The biggest mistake is treating the Soča Valley as a day trip from Bled or Lake Bohinj — driving over Vršič, photographing the river, and turning around. People see the color and miss the place: no canyoning, no Kobarid Museum, no Kozjak cavern, no gorges, no dinner that lingers. They've seen a viewpoint. The valley rewards nights, not hours. Sleep here, and the river becomes a place you live alongside rather than a photo stop.

What we'd do

Four days, sleeping in Kobarid. Drive in over the Vršič Pass, stopping at the Russian Chapel and the source of the Soča, and arrive in Bovec for an afternoon. Day two: a morning raft or canyoning trip, then the Boka and Virje waterfalls. Day three: the Kobarid Museum and Walk of Peace in the morning, the Kozjak waterfall loop after lunch, and — if you planned far enough ahead — dinner at Hiša Franko. Day four: the Tolmin Gorges and a final stretch of the Soča Trail along that impossible green water before you go.

For where this fits a longer Slovenia trip, see our 5-day Soča Valley itinerary and the wider Slovenia destination guide. When you're ready to build it, find your perfect Alps base.

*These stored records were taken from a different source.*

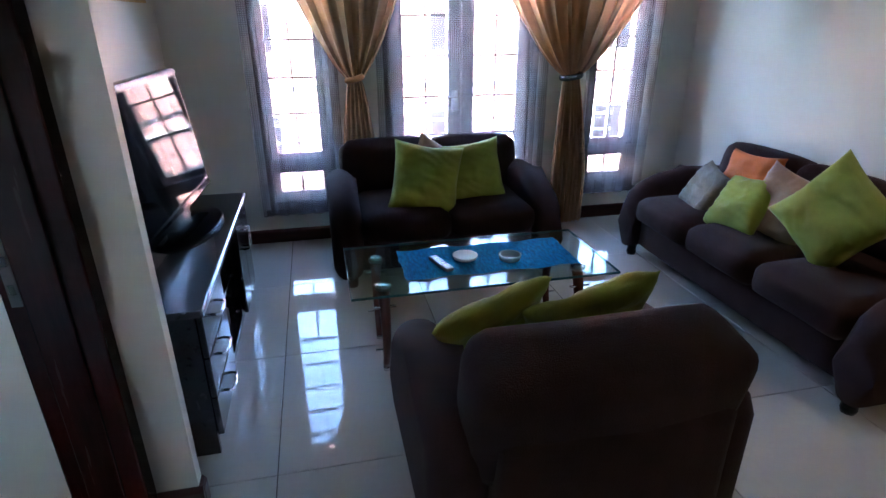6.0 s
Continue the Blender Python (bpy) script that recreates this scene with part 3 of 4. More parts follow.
for yy in (-1.0, 1.4):
    part("bracket", tube([(0, yy, 0), (-0.14, yy, 0)], 0.008), M_BLACK, rod2)
g1 = gathered("curtain", (-1.36, -0.49), -1.118, (-1.235, -1.01), 2.45, 1.175, 0.03, XC, 0.024, 3, M_GREEN, "bright green cotton curtain gathered by a tie-back", "bedroom curtains")
tieback(g1, 0.018, 1.175, M_BLACK, "dark beaded tie-back", 0.011, 0.04)
g2 = gathered("curtain", (-1.62, -1.36), -1.165, (-1.32, -1.23), 2.45, 1.175, 0.03, XC - 0.01, 0.02, 2, M_CERISE, "cerise cotton curtain edge gathered with the green one", "bedroom curtains", 30, 40, 0.03)


gathered("voile_curtain", (-1.80, -1.60), -1.75, (-1.88, -1.52), 2.42, 1.30, 0.22, XW + 0.06, 0.07, 5, M_VIOLET, "sheer violet voile over the narrow bedroom window", "violet voiles", 60, 50, 0.02)
gathered("voile_curtain", (-1.42, -1.20), -1.33, (-1.80, -1.30), 2.42, 0.9, 0.06, XW + 0.045, 0.07, 5, M_VIOLET, "sheer violet voile hanging to the floor", "violet voiles", 60, 50, 0.02)
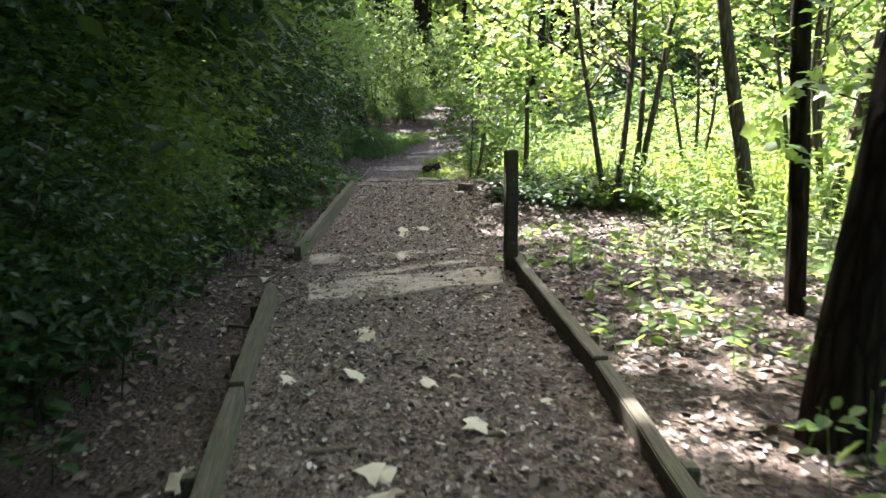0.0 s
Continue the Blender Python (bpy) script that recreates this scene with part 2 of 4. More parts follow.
def bark_mat(name, dark, light, moss=(0.13, 0.17, 0.03), amount=0.5, side=(0.0, 0.0, 0.0), spec=0.15):
    m, nt, b = material(name)
    p = coords(nt)
    st = node(nt, "ShaderNodeMapping", {"Vector": p, "Scale": (9.0, 9.0, 1.6)}).outputs[0]
    v = node(nt, "ShaderNodeTexVoronoi", {"Vector": st, "Scale": 2.6}, feature="DISTANCE_TO_EDGE").outputs["Distance"]
    n = noise_of(nt, st, 3.0, 6.0, 0.7)
    rough = maths(nt, "ADD", maths(nt, "MULTIPLY", v, 1.3), maths(nt, "MULTIPLY", n, 0.6))
    col = ramp(nt, rough, [(0.15, dark), (0.8, light)])
    g = nt.nodes.new("ShaderNodeNewGeometry")
    face = node(nt, "ShaderNodeVectorMath", {0: g.outputs["Normal"], 1: side}, operation="DOT_PRODUCT").outputs["Value"]
    mo = maths(nt, "ADD", face, maths(nt, "MULTIPLY", maths(nt, "SUBTRACT", noise_of(nt, p, 4.0), 0.5), 2.0))
    mo = maths(nt, "MULTIPLY", maths(nt, "ADD", mo, amount - 0.6), 3.0, True)
    nt.links.new(mixc(nt, mo, col, moss), b.inputs["Base Color"])
    b.inputs["Roughness"].default_value = 0.95
    b.inputs["Specular IOR Level"].default_value = spec
    bump(nt, b, rough, 0.9, 0.03)
    return m


# The dark barks hold the shade of backlit trunks in their colour.
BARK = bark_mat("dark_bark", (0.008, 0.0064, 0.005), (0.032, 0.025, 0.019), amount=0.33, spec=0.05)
# Lighter copy for stems in the sunny meadow; sun haze put into the colour.
BARK_LIT = bark_mat("lit_bark", (0.028, 0.024, 0.018), (0.105, 0.09, 0.066), amount=0.3, spec=0.1)
BARK_MOSS = bark_mat("mossy_bark", (0.007, 0.0055, 0.004), (0.026, 0.020, 0.015), moss=(0.15, 0.18, 0.03), amount=-0.19, side=(-0.95, 0.25, 0.0), spec=0.05)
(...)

Frequently asked questions

How many days do you need in the Soča Valley?
Three to four days is the sweet spot. That gives you a full day of river adventure from Bovec, a day around Kobarid for the WWI history and the Kozjak waterfall, a day in the lower valley for the Tolmin Gorges, plus time for waterfalls, a high mountain road, or the Soča Trail. Two days feels rushed; a week lets you slow right down.
Do you need a car for the Soča Valley?
Yes, really. Public transport between Bovec, Kobarid, and Tolmin is thin and slow, and the best of the valley — the Mangart road, trailheads along the river, the waterfalls, the Vršič Pass — is essentially unreachable without your own wheels. Rent a car in Ljubljana or fly into nearby airports and drive in. It's the single thing that makes the trip work.